SPF Record Checker

Look up and validate your domain's SPF record in seconds. This tool parses every mechanism, counts DNS lookups against the RFC 7208 limit of 10, and flags common misconfigurations.

How SPF Works

What is SPF?

Sender Policy Framework (SPF) is an email authentication protocol defined in RFC 7208. It allows domain owners to publish a DNS TXT record specifying which mail servers are authorized to send email on behalf of their domain. Receiving servers check incoming mail against this record and can reject or flag messages from unauthorized sources, reducing spoofing and phishing.

SPF Mechanisms

An SPF record is a space-separated list of mechanisms that describe authorized senders. Each mechanism is evaluated left to right; the first match determines the result.

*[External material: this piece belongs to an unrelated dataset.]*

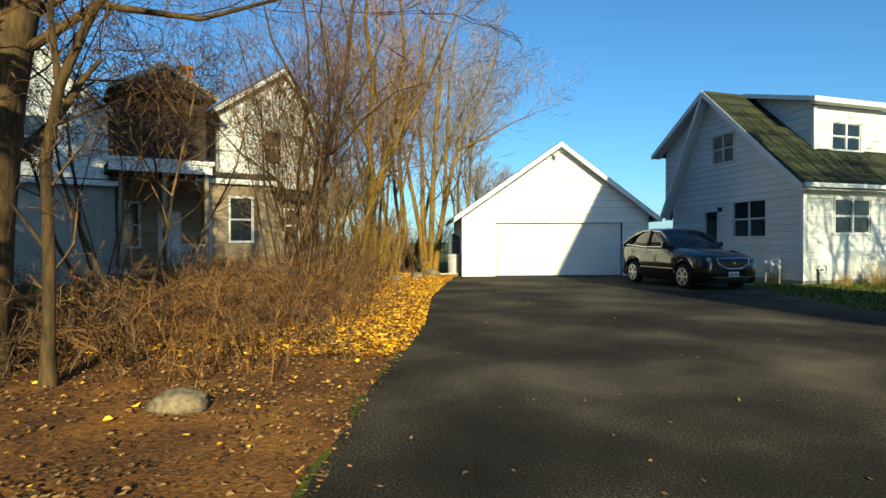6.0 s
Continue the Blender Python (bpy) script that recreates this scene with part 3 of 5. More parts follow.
def spruce(name, place, height, reach, seed, label, needles, bottom=0.08, rows=30, per=9, density=16, dead=0.0, trunk=0.22, group="", sag=0.35, tuft=0.2, ragged=0.0, lop=None, clear=-9.0, skirt=0.62, bushy=0.16, hang=0.0):
    """A conifer: a straight trunk with whorls of drooping boughs, each hung with needled sprays."""
    rng = random.Random(seed)
    wood, dry, v, f = [], [], [], []
    hgt = height
    wood += rod([(0, 0, -0.1), (0, 0, 0.5), (0.03, 0.02, hgt * 0.5), (0, 0, hgt)], trunk * 1.25, 0.02)
    wood[0] = (*wood[0][:6], trunk * 1.5, trunk * 1.15)
    for r in range(rows):
        k = (r + rng.uniform(-0.3, 0.3)) / rows
        k = max(0.0, min(0.985, k))
        z = hgt * (bottom + (1 - bottom) * k)
        long = reach * (1 - k) ** 0.85 * min(1.0, skirt + k * 3.0) + 0.12
        for b in range(per):
            a = 2 * math.pi * (b + rng.random() * 0.8) / per + r * 0.7
            z = hgt * (bottom + (1 - bottom) * k) + rng.gauss(0, hgt * 0.013)
            ln = long * rng.uniform(0.72 - 0.5 * ragged, 1.1)
            rise = 0.25 * k - 0.06
            if lop:
                side_k = math.cos(a - lop)
                ln *= 1 - 0.3 * max(0.0, side_k) + 0.3 * max(0.0, -side_k) ** 3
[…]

Mechanism Description DNS Lookup
all Matches every sender. Typically the last mechanism as a catch-all default. No
ip4 Matches a specific IPv4 address or CIDR range (e.g. ip4:192.0.2.0/24). No
ip6 Matches a specific IPv6 address or prefix (e.g. ip6:2001:db8::/32). No
a Matches if the sender IP is in the A/AAAA records of the specified domain. Yes
mx Matches if the sender IP is one of the MX hosts for the specified domain. Yes
include Recursively evaluates the SPF record of another domain (e.g. include:_spf.google.com). Yes
redirect Replaces the current SPF evaluation with the record of another domain. Used as a modifier, not a mechanism. Yes
exists Matches if an A record lookup for the given domain returns any result. Used for advanced macro-based policies. Yes

SPF Qualifiers

Each mechanism can be prefixed with a qualifier that determines the result when the mechanism matches.

Qualifier Result Meaning
+ Pass The sender is authorized. This is the default if no qualifier is specified.
- Fail The sender is explicitly not authorized. Mail should be rejected.
~ SoftFail The sender is probably not authorized. Mail is accepted but marked.
? Neutral No assertion is made about the sender. Treated the same as no SPF.

Common SPF Issues

Exceeding the 10 DNS lookup limit
RFC 7208 limits SPF evaluation to 10 DNS-querying mechanisms (include, a, mx, redirect, exists). Exceeding this causes a permerror, and many receivers treat the record as invalid. Use SPF flattening or consolidate includes to stay under the limit.
Using +all
A record ending with +all authorizes every server on the internet to send mail for your domain, completely defeating the purpose of SPF. Always use -all (hard fail) or at minimum ~all (soft fail).
Too many includes
Each include costs one DNS lookup, and the included record may itself contain further lookups. Chains of includes from multiple SaaS providers can quickly exhaust the 10-lookup budget.
Void lookups
RFC 7208 also limits void lookups (queries that return NXDOMAIN or empty answers) to 2. Exceeding this triggers a permerror. Audit your mechanisms to ensure referenced domains actually exist.